**STATED GOAL:** Set aside the pictures and output only the lines from the one containing "What Blender Python" up to and including the one containing "return Matrix.Translation(eye) @".
── RECORDS TO PROCESS
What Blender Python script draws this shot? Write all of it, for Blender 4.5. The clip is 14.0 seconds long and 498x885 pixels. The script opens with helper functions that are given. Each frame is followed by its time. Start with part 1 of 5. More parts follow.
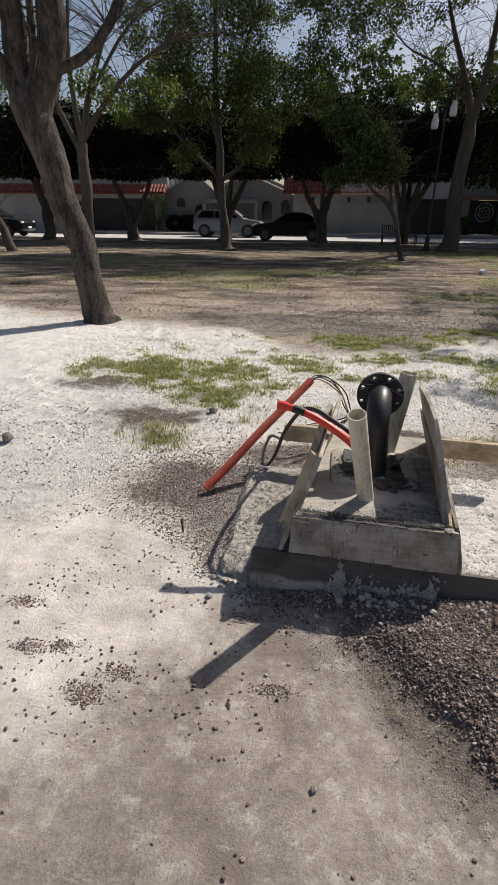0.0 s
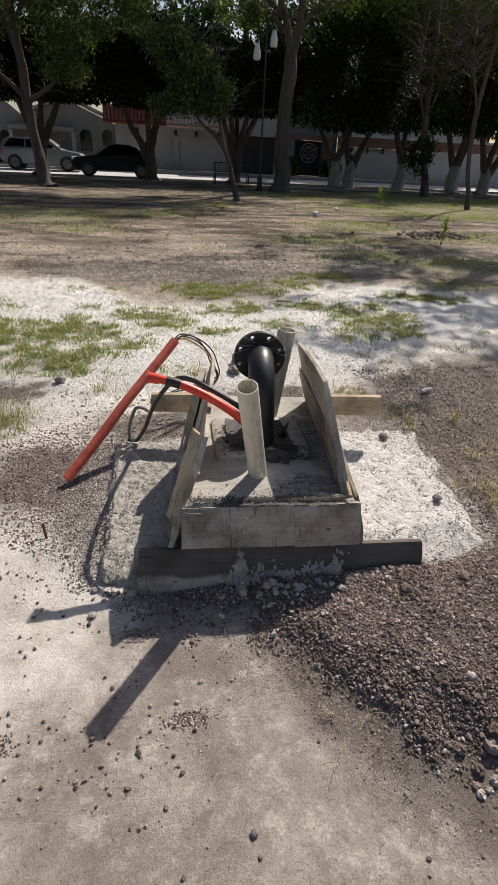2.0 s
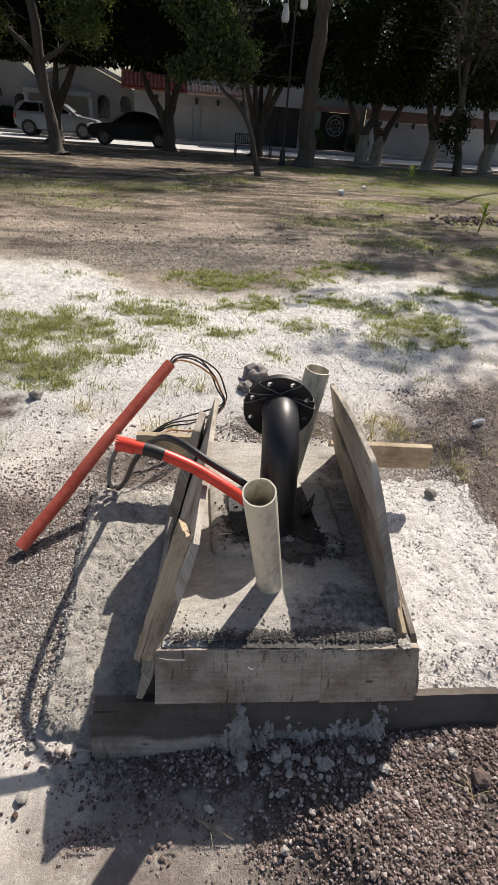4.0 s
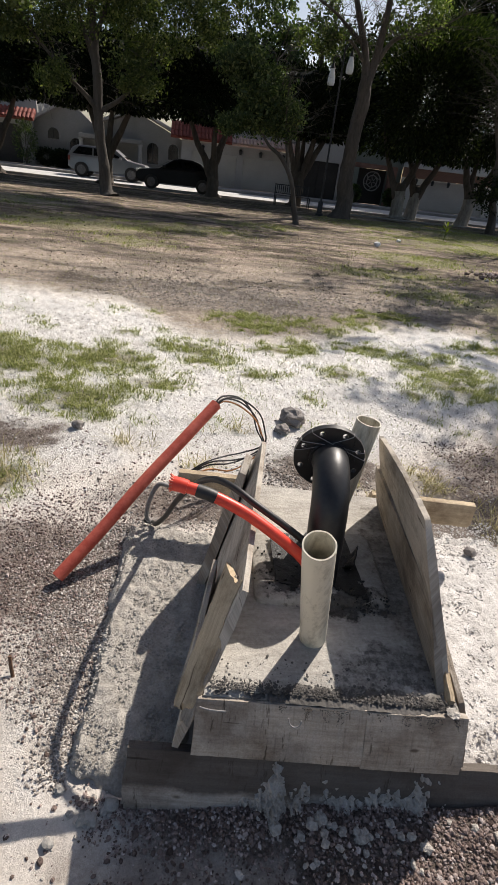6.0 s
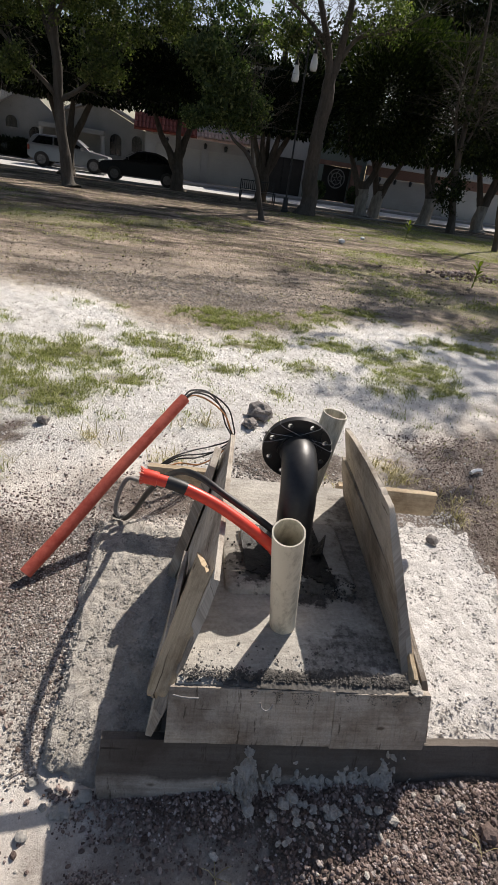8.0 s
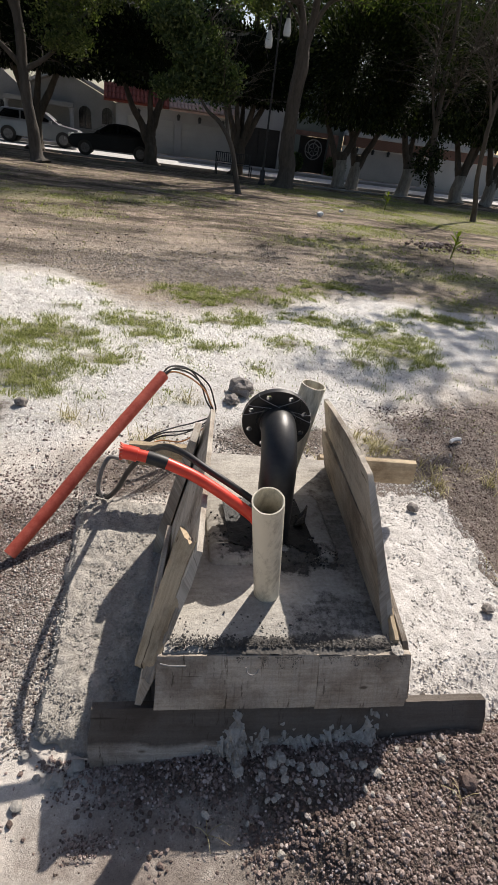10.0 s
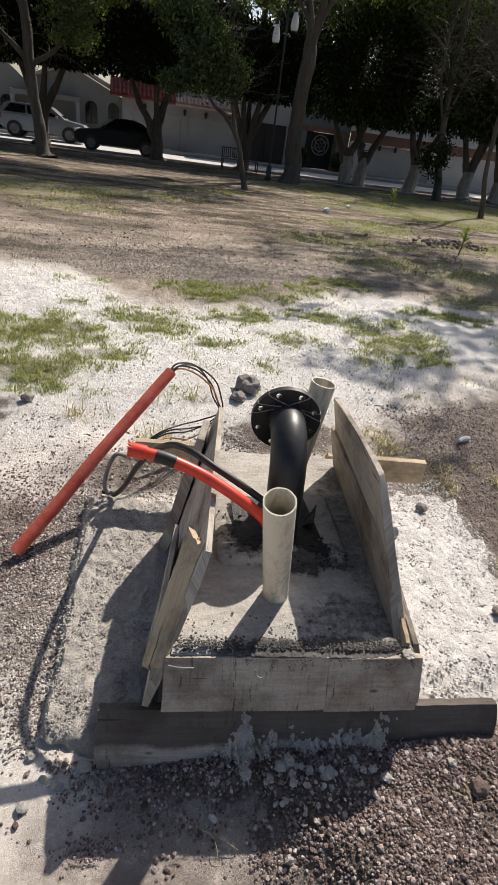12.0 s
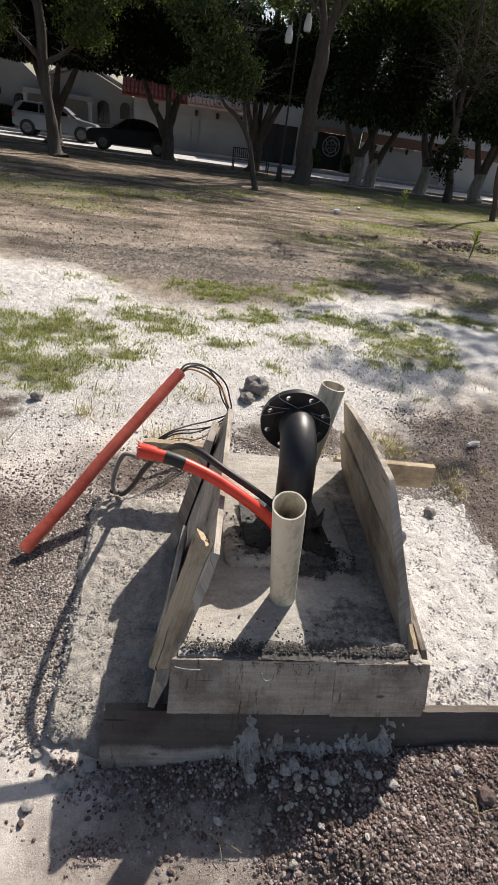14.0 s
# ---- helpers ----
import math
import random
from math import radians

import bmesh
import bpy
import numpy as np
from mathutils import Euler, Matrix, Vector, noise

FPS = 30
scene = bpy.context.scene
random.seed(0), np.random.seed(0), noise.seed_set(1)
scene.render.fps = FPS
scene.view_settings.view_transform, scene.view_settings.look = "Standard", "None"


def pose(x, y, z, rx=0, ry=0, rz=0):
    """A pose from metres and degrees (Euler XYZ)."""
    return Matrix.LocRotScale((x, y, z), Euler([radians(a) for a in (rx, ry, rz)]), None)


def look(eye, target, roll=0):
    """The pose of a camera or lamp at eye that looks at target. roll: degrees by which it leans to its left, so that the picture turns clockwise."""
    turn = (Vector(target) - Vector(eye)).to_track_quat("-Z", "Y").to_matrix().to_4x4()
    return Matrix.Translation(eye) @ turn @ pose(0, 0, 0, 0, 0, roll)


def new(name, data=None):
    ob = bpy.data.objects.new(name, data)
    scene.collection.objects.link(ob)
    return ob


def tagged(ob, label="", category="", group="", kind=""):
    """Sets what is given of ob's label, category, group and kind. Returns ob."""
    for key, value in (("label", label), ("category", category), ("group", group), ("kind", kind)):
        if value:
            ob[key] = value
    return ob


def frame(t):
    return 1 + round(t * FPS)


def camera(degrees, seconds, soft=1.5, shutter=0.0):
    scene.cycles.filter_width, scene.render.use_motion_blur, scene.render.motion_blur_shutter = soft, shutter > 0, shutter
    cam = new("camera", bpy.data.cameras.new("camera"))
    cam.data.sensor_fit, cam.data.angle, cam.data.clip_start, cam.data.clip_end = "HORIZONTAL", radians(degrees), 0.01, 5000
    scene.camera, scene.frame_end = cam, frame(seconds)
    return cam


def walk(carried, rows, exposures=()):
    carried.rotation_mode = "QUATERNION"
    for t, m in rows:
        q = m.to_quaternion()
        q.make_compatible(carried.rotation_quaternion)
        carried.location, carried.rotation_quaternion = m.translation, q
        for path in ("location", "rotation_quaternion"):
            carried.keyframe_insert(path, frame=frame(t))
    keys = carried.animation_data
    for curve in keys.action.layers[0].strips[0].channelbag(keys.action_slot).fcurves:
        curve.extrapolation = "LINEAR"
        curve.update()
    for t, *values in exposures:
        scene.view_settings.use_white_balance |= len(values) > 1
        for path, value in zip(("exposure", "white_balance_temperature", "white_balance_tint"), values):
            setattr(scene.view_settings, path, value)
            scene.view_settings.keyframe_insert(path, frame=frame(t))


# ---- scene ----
────
── RECORDS TO PROCESS
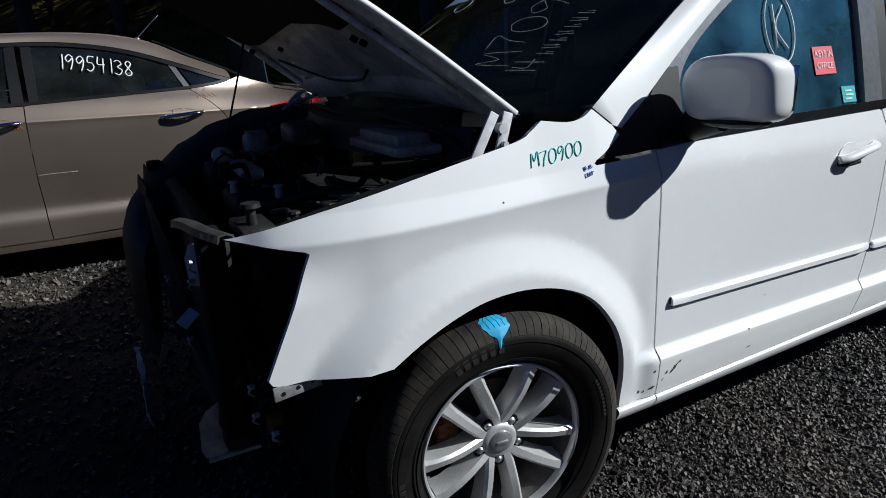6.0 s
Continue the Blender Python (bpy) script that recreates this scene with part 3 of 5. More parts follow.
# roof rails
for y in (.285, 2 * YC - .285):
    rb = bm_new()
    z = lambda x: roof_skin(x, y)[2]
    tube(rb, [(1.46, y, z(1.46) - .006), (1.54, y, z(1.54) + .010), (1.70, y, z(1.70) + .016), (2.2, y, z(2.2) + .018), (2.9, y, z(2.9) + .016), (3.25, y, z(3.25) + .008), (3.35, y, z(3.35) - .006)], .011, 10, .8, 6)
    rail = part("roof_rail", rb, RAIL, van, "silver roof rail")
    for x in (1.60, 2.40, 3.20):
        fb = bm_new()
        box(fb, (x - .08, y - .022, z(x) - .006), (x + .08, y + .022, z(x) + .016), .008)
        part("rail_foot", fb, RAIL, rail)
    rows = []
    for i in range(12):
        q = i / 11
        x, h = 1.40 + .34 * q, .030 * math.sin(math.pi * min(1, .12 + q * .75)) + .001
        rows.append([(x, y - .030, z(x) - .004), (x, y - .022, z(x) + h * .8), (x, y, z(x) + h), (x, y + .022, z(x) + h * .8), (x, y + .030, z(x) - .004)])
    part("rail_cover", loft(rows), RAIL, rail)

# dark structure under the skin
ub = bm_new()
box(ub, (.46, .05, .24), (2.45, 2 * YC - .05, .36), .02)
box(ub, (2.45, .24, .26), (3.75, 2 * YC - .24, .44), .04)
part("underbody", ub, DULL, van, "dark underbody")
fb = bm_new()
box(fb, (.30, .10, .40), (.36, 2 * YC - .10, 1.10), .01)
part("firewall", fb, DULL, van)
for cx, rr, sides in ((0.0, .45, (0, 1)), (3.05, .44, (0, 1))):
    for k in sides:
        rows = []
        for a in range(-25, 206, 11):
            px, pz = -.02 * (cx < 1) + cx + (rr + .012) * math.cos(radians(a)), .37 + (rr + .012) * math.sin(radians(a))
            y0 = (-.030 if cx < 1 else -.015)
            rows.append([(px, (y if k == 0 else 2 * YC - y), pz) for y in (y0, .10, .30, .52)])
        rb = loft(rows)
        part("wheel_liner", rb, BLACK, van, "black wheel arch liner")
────
**THE SOLUTION:**
What Blender Python script draws this shot? Write all of it, for Blender 4.5. The clip is 14.0 seconds long and 498x885 pixels. The script opens with helper functions that are given. Each frame is followed by its time. Start with part 1 of 5. More parts follow.
0.0 s
2.0 s
4.0 s
6.0 s
8.0 s
10.0 s
12.0 s
14.0 s
# ---- helpers ----
import math
import random
from math import radians

import bmesh
import bpy
import numpy as np
from mathutils import Euler, Matrix, Vector, noise

FPS = 30
scene = bpy.context.scene
random.seed(0), np.random.seed(0), noise.seed_set(1)
scene.render.fps = FPS
scene.view_settings.view_transform, scene.view_settings.look = "Standard", "None"


def pose(x, y, z, rx=0, ry=0, rz=0):
    """A pose from metres and degrees (Euler XYZ)."""
    return Matrix.LocRotScale((x, y, z), Euler([radians(a) for a in (rx, ry, rz)]), None)


def look(eye, target, roll=0):
    """The pose of a camera or lamp at eye that looks at target. roll: degrees by which it leans to its left, so that the picture turns clockwise."""
    turn = (Vector(target) - Vector(eye)).to_track_quat("-Z", "Y").to_matrix().to_4x4()
    return Matrix.Translation(eye) @ turn @ pose(0, 0, 0, 0, 0, roll)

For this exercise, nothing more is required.